Comme un siècle plus tôt, cette compétition oppose les grandes puissances. Les Etats-Unis économiquement au bout du rouleau et englués dans ses guerres néo-coloniales modernes, alliés au sein de l’Otan à une Union européenne vieillissante et en crise de sens. La Chine totalitaire et paranoïaque en proie, comme l’Allemagne de 1908 dirigée par une caste d’aristocrates prussiens, à l’émergence d’une bourgeoisie interne désireuse d’émancipation. L’Amérique du Sud qui se reconstruit après les ravages des politiques néo-libérales. L’Inde, deuxième puissance démographique de la planète, ou encore l’Iran en quête d’affirmation et menacé de visées belliqueuses. Avec des institutions internationales affaiblies et décrédibilisées. Qui sait ce que ce cocktail géopolitique produira si la récession mondiale se prolonge ?

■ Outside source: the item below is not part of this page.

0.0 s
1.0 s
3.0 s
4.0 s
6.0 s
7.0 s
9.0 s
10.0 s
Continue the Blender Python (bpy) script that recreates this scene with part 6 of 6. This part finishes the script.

En 1908, un vieux monde finissait. De puissants partis de gauche alors porteurs d’émancipation sociale fleurissent. « Que le vieux monde fût condamné paraissait évident. La vieille société, la vieille économie, les anciens systèmes politiques avaient « perdu le mandat du Ciel », comme disent les Chinois. L’humanité attendait une alternative. Et celle-ci était familière en 1914. Comptant sur le soutien des classes ouvrières en pleine expansion et forts de la conviction que leur victoire était historiquement inéluctable, les partis socialistes étaient l’incarnation de cette alternative dans la plupart des pays européens », écrit l’historien britannique Eric J. Hobsbawm [1].

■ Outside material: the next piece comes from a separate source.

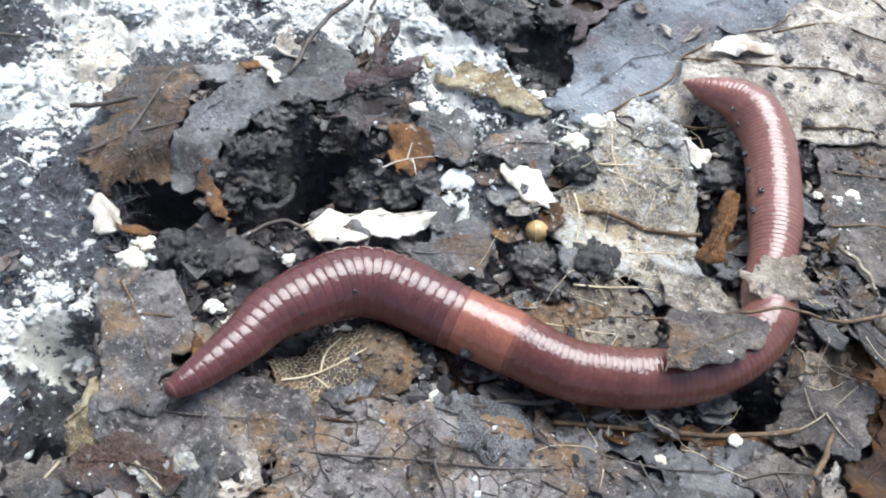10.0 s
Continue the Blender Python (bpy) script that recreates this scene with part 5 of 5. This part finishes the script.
# ---- small leaf scraps strewn about ----
def litter():
    rng = random.Random(21)
    kinds = []
    for k, (m, label) in enumerate([(M_GREY, "small wet grey scrap of leaf"), (M_DRAB, "small drab scrap of leaf"), (M_UMBER, "small brown scrap of leaf"), (M_PALE, "small pale scrap of leaf"), (M_AMBER, "small dark wet scrap of leaf"), (M_GREY, "small ragged grey scrap of leaf")]):
        n = 7
        outline = [(math.cos(2 * math.pi * i / n) * rng.uniform(0.10, 0.26), math.sin(2 * math.pi * i / n) * rng.uniform(0.10, 0.26)) for i in range(n)]
        ob = part("leaf_scrap", sheet(outline, 0.06, lambda x, y: 0.0, 0.016, 0.04, 0.10, 70 + k, (), 0.0), m, None, label)
        kinds.append(tagged(ob, category="leaf scrap", group="strewn leaf scraps"))
    placed, first = 0, set()
    while placed < 240:
        x, y = rng.uniform(-5, 5.2), rng.uniform(-2, 8)
        if mould_at(x, y) > 0.3 or x < -2.6 or (x < -0.9 and y < 0.7) or (x < -1.2 and y > 4.4) or math.hypot(x + 1.3, y - 2.9) < 1.0 or ground_z(x, y) < relief(x, y) - 0.3 or (on_clear(x, y) and rng.random() > 0.06):
            continue
        k = rng.choice((0, 0, 1, 1, 2, 3, 4, 5, 5))
        m = pose(x * CM, y * CM, (max(relief(x, y) - 0.2, ground_z(x, y)) + 0.07) * CM, rng.uniform(-18, 18), rng.uniform(-18, 18), rng.uniform(0, 360))
        if k not in first:
            first.add(k)
            kinds[k].matrix_basis = m
        else:
            copy_thing(kinds[k], m)
        placed += 1


litter()
bpy.context.view_layer.update()
TREE = surface()


# ---- thin plant fibres left of rotten leaves ----
def fibres():
    rng = random.Random(41)
    for cx, cy, spread, count in ((1.20, 4.84, 0.45, 26), (1.68, 3.48, 0.35, 6), (3.48, 3.88, 0.4, 3), (4.04, 4.89, 0.3, 4), (0.84, 3.63, 0.4, 4), (1.60, 6.23, 0.4, 4), (2.95, 4.55, 0.35, 7), (2.2, 2.45, 0.45, 10), (3.45, 4.35, 0.35, 8), (2.9, 2.75, 0.3, 6)):
        for n in range(count):
            x, y, a, turn, step = rng.gauss(cx, spread * 0.7), rng.gauss(cy, spread * 0.7), rng.uniform(0, 6.28), rng.gauss(0, 0.13), rng.uniform(0.06, 0.16)
            pts = []
            for _ in range(5):
                pts.append((x, y, max(relief(x, y) - 0.1, min(0.5, top_z(x, y)[0])) + 0.012))
                x, y, a = x + math.cos(a) * step, y + math.sin(a) * step, a + turn
            if max(p[2] for p in pts) > 0.34 or max(p[2] for p in pts) - min(p[2] for p in pts) > 0.22:
                continue
            run = smooth_line(pts, 4)
            o = run[len(run) // 2].copy()
            r = rng.uniform(0.0025, 0.005)
            ob = part("plant_fibre", tube([p - o for p in run], (r, r * 0.5), 5), M_FIBRE, None, "thin golden plant fibre on rotten leaves")
            ob.location = o * CM
            tagged(ob, category="fibre", group="plant fibres")


fibres()


# ---- loose matter: grains of mould, soil crumbs and threads ----
def scatter(name, label, category, material, spots, seed, flat=0.8):
    """Many small irregular grains as one mesh."""
    rng = np.random.default_rng(seed)
    bm = bmesh.new()
    bmesh.ops.create_icosphere(bm, subdivisions=1, radius=1.0)
    bv = np.array([tuple(v.co) for v in bm.verts])
    bf = np.array([[v.index for v in f.verts] for f in bm.faces])
    bm.free()
    vs, fs = [], []
    for n, (x, y, z, r) in enumerate(spots):
        shape = bv * (1 + rng.uniform(-0.45, 0.45, (len(bv), 1))) * r * rng.uniform(0.45, 1.9, 3)
        shape[:, 2] *= flat
        vs.append(shape + (x, y, z))
        fs.append(bf + n * len(bv))
    me = bpy.data.meshes.new(name)
    me.from_pydata((np.concatenate(vs) * CM).tolist(), [], np.concatenate(fs).tolist())
    me.shade_smooth()
    me.materials.append(material)
    return tagged(new(name, me), label, category, kind="stuff")


def grains():
    rng = random.Random(5)
    white, dark = [], []
    while len(white) < 10000:
        x, y = rng.uniform(-9, 5.5), rng.uniform(-2.8, 12)
        clump = 0.5 + 0.9 * noise.noise(Vector((x * 1.7, y * 1.7, 3))) + 0.5 * noise.noise(Vector((x * 5, y * 5, 8)))
        if rng.random() < (mould_at(x, y) * 1.3 + 0.018) * clump:
            r = 0.008 + 0.034 * rng.random() ** 5
            z, on_leaf = top_z(x, y)
            if on_leaf and rng.random() > 0.4:
                continue
            white.append((x, y, z + r * 0.15, r * (0.6 if on_leaf else 1.0)))
    while len(dark) < 14000:
        x, y = rng.uniform(-9, 5.5), rng.uniform(-2.8, 12)
        clump = 0.55 + 0.8 * noise.noise(Vector((x * 1.3, y * 1.3, 30)))
        if rng.random() < clump * (1 - 0.8 * mould_at(x, y)) * (0.0 if x < -3.0 and y > 3.0 else 0.3 if x < -2.4 else 1.0):
            r = (0.009 + 0.034 * rng.random() ** 3) * (0.6 if mould_at(x, y) > 0.2 else 1.0)
            z, on_leaf = top_z(x, y)
            if on_leaf and rng.random() > 0.5 * max(0.0, noise.noise(Vector((x * 1.1, y * 1.1, 12))) - 0.05) + (0.05 if x > 1.6 and y > 5.6 else 0.0):
                continue
            dark.append((x, y, z + r * 0.15, r * (0.5 if on_leaf else 1.0)))
    for _ in range(900):
        x, y, r = rng.gauss(-1.42, 0.30), rng.gauss(6.85, 0.34), 0.008 + 0.022 * rng.random() ** 3
        white.append((x, y, top_z(x, y)[0] + r * 0.2, r))
    scatter("mould_grains", "scattered fine grains of white mould", "mould", M_MOULD, white, 1, 0.38)
    scatter("soil_grains", "loose black soil crumbs", "soil", M_GRIT, dark, 2, 0.45)


grains()


def flakes():
    """Crumbled leaf bits: thin bent polygons of many tones in one mesh."""
    rng = random.Random(77)
    verts, faces = [], []
    count = 0
    while count < 7000:
        x, y = rng.uniform(-6, 5.6), rng.uniform(-2.8, 9.5)
        m = mould_at(x, y)
        if rng.random() < 2.2 * m or (x < -2.6 and rng.random() < 0.97) or rng.random() > 0.6 + 0.7 * noise.noise(Vector((x * 0.9, y * 0.9, 60))):
            continue
        n, r = rng.choice((4, 5, 6)), 0.018 + 0.065 * rng.random() ** 2.2
        z, on_leaf = top_z(x, y)
        strewn = 0.45 if x > 0.3 and y < 2.8 or 0.7 < x < 2.3 and y < 3.7 or x > 2.9 and 4.6 < y < 6.6 else 0.05
        if on_leaf and rng.random() > strewn or on_clear(x, y) and rng.random() > max(0.1, strewn):
            continue
        if z < relief(x, y) - 0.28:
            continue
        r *= 0.6 if on_leaf else 1.0
        z += rng.uniform(0.0, 0.02 if on_leaf else 0.09)
        turn = Euler((rng.gauss(0, 0.35), rng.gauss(0, 0.35), rng.uniform(0, 6.28))).to_matrix()
        bend, long = rng.uniform(-2, 2), rng.uniform(0.6, 1.8)
        b = len(verts)
        for side in (0.006, -0.006):
            for k in range(n):
                a = 2 * math.pi * (k + rng.uniform(-0.3, 0.3) * (side > 0)) / n
                p = Vector((math.cos(a) * r * long, math.sin(a) * r, 0)) * rng.uniform(0.7, 1.2)
                p.z = bend * p.x * p.x / max(r, 0.01) * 0.3 + side
                p = turn @ p
                verts.append(((x + p.x) * CM, (y + p.y) * CM, (z + p.z) * CM))
        faces.append(tuple(range(b, b + n)))
        faces.append(tuple(range(b + 2 * n - 1, b + n - 1, -1)))
        for k in range(n):
            faces.append((b + k, b + (k + 1) % n, b + n + (k + 1) % n, b + n + k)[::-1])
        count += 1
    me = bpy.data.meshes.new("leaf_crumbs")
    me.from_pydata(verts, [], faces)
    me.materials.append(M_FLAKES)
    tagged(new("leaf_crumbs", me), "crumbled bits of rotten leaves in many browns", "leaf litter", kind="stuff")


flakes()


def threads():
    """Fine mould threads, as flat three-sided strands in one mesh."""
    rng = random.Random(11)
    verts, faces = [], []
    for cx, cy, spread, count in ((-2.75, 1.37, 0.9, 260), (-2.21, 1.36, 0.6, 160), (-3.18, 3.86, 0.6, 160), (-2.86, 2.33, 0.4, 60), (-1.43, 5.63, 0.5, 120), (-2.35, 4.85, 0.6, 140), (-4.70, 4.98, 0.7, 120), (-3.91, 3.08, 0.7, 140), (-3.02, 0.61, 0.8, 120), (3.35, 3.18, 0.25, 60), (-6.70, 1.97, 0.6, 80)):
        for _ in range(count):
            x, y = rng.gauss(cx, spread * 0.6), rng.gauss(cy, spread * 0.6)
            if ground_z(x, y, 0.3) < relief(x, y) - 0.15:
                continue
            a, turn = rng.uniform(0, 6.28), rng.uniform(-0.25, 0.25)
            h, r = rng.uniform(0.02, 0.2), rng.uniform(0.0006, 0.0012)
            n, length = 7, rng.uniform(0.03, 0.09)
            start = len(verts)
            for k in range(n):
                z = max(relief(x, y) - 0.2, ground_z(x, y)) + 0.02 + h * math.sin(math.pi * k / (n - 1))
                sx, sy = -math.sin(a) * r, math.cos(a) * r
                verts += [((x + sx) * CM, (y + sy) * CM, z * CM), ((x - sx) * CM, (y - sy) * CM, z * CM), (x * CM, y * CM, (z + 1.6 * r) * CM)]
                x, y, a = x + math.cos(a) * length, y + math.sin(a) * length, a + turn + rng.uniform(-0.3, 0.3)
            for k in range(n - 1):
                b = start + 3 * k
                for i, j in ((0, 1), (1, 2), (2, 0)):
                    faces.append((b + i, b + j, b + 3 + j, b + 3 + i))
    me = bpy.data.meshes.new("mould_threads")
    me.from_pydata(verts, [], faces)
    me.materials.append(M_FUZZ)
    tagged(new("mould_threads", me), "grey fuzz of fine mould threads", "mould", kind="stuff")


threads()


motions()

En 2008, ce rêve d’émancipation sociale n’est pas incarné en Europe par une ou plusieurs partis classiques ni par une classe ouvrière organisée et consciente de son poids. Mais il est présent et se développe, en réseaux, via des collectifs, dans le milieu associatif, au sein de forums sociaux, lorsque trois millions de personnes manifestent pour un meilleur partage des richesses, au cœur d’une vaste classe moyenne intellectuellement décomplexée face aux élites issues de la vague néo-libérale. Les contours d’un nouveau système économique, social, écologique et éthique, basé sur les besoins, la qualité de vie ou la solidarité et non sur les profits, l’accumulation de biens ou la concurrence, s’esquissent grâce des expérimentations locales alternatives sur tous les continents.

Ce rêve ne finira pas dans les charniers des tranchées de Verdun, de la Somme ou de l’Artois. Mais prenons garde à ce qu’il ne soit étouffé par l’avènement une nouvelle forme de nationalisme commercial ou au contraire, de libre-échange intégral, sources de tensions et de conflits.

La guerre économique d’usure a commencé depuis plusieurs années : celle où l’on « grignote » le concurrent en baissant les « coûts », salaires et protections sociales, où l’on martèle l’adversaire avec des fusions suivis de restructurations, où les états-majors des grandes entreprises gardent les yeux rivés sur la progression du cours de l’action et la reconquête des courbes de croissance perdues. Et quel qu’en soit le prix à payer et le nombre de sacrifiés, la masse des chômeurs nord-américains ou européens, les conditions de travail déplorables de la main d’oeuvre asiatique, le sort réservé aux paysans africains ou les conséquences écologiques. La crise actuelle va intensifier cette guerre économique et ses ravages à moins que les pacifistes d’aujourd’hui réussissent, cette fois, à l’empêcher.